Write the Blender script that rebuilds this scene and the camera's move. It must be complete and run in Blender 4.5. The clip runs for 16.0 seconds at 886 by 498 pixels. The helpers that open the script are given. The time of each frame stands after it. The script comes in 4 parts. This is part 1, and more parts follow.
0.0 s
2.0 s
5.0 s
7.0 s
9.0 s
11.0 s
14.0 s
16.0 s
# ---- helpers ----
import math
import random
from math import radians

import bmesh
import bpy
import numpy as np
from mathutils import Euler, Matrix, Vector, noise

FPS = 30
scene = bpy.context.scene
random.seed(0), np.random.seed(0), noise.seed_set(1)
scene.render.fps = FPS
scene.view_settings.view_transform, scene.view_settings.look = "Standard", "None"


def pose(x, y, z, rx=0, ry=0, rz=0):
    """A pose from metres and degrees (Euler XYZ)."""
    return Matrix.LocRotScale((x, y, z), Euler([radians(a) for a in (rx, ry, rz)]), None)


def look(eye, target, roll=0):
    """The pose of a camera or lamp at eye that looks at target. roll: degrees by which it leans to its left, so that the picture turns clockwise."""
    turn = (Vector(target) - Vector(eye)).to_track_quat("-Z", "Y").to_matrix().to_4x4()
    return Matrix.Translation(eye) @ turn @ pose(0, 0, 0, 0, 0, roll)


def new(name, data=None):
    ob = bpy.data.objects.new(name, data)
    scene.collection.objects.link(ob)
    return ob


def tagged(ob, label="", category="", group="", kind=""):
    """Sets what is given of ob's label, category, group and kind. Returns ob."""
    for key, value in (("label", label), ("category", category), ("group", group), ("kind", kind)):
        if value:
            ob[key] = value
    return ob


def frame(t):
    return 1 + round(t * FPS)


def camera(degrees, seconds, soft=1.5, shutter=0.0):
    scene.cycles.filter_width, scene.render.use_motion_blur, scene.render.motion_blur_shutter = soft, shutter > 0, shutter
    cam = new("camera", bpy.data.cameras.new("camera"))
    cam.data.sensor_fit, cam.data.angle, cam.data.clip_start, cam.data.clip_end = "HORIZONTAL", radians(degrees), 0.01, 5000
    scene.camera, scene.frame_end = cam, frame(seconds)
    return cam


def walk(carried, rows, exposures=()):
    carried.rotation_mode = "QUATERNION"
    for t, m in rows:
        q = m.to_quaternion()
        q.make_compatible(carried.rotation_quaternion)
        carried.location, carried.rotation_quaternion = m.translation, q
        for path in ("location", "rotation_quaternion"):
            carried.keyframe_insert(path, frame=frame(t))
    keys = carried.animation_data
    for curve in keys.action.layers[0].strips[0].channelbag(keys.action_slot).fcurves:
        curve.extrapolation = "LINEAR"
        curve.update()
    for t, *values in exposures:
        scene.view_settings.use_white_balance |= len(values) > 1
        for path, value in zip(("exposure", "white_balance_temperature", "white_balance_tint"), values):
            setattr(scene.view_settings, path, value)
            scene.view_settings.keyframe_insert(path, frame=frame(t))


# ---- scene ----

━━━━━━

== Task statement ==
Retype the whole listing above exactly.

== Exercise output ==
Write the Blender script that rebuilds this scene and the camera's move. It must be complete and run in Blender 4.5. The clip runs for 16.0 seconds at 886 by 498 pixels. The helpers that open the script are given. The time of each frame stands after it. The script comes in 4 parts. This is part 1, and more parts follow.
0.0 s
2.0 s
5.0 s
7.0 s
9.0 s
11.0 s
14.0 s
16.0 s
# ---- helpers ----
import math
import random
from math import radians

import bmesh
import bpy
import numpy as np
from mathutils import Euler, Matrix, Vector, noise

FPS = 30
scene = bpy.context.scene
random.seed(0), np.random.seed(0), noise.seed_set(1)
scene.render.fps = FPS
scene.view_settings.view_transform, scene.view_settings.look = "Standard", "None"


def pose(x, y, z, rx=0, ry=0, rz=0):
    """A pose from metres and degrees (Euler XYZ)."""
    return Matrix.LocRotScale((x, y, z), Euler([radians(a) for a in (rx, ry, rz)]), None)


def look(eye, target, roll=0):
    """The pose of a camera or lamp at eye that looks at target. roll: degrees by which it leans to its left, so that the picture turns clockwise."""
    turn = (Vector(target) - Vector(eye)).to_track_quat("-Z", "Y").to_matrix().to_4x4()
    return Matrix.Translation(eye) @ turn @ pose(0, 0, 0, 0, 0, roll)


def new(name, data=None):
    ob = bpy.data.objects.new(name, data)
    scene.collection.objects.link(ob)
    return ob


def tagged(ob, label="", category="", group="", kind=""):
    """Sets what is given of ob's label, category, group and kind. Returns ob."""
    for key, value in (("label", label), ("category", category), ("group", group), ("kind", kind)):
        if value:
            ob[key] = value
    return ob


def frame(t):
    return 1 + round(t * FPS)


def camera(degrees, seconds, soft=1.5, shutter=0.0):
    scene.cycles.filter_width, scene.render.use_motion_blur, scene.render.motion_blur_shutter = soft, shutter > 0, shutter
    cam = new("camera", bpy.data.cameras.new("camera"))
    cam.data.sensor_fit, cam.data.angle, cam.data.clip_start, cam.data.clip_end = "HORIZONTAL", radians(degrees), 0.01, 5000
    scene.camera, scene.frame_end = cam, frame(seconds)
    return cam


def walk(carried, rows, exposures=()):
    carried.rotation_mode = "QUATERNION"
    for t, m in rows:
        q = m.to_quaternion()
        q.make_compatible(carried.rotation_quaternion)
        carried.location, carried.rotation_quaternion = m.translation, q
        for path in ("location", "rotation_quaternion"):
            carried.keyframe_insert(path, frame=frame(t))
    keys = carried.animation_data
    for curve in keys.action.layers[0].strips[0].channelbag(keys.action_slot).fcurves:
        curve.extrapolation = "LINEAR"
        curve.update()
    for t, *values in exposures:
        scene.view_settings.use_white_balance |= len(values) > 1
        for path, value in zip(("exposure", "white_balance_temperature", "white_balance_tint"), values):
            setattr(scene.view_settings, path, value)
            scene.view_settings.keyframe_insert(path, frame=frame(t))


# ---- scene ----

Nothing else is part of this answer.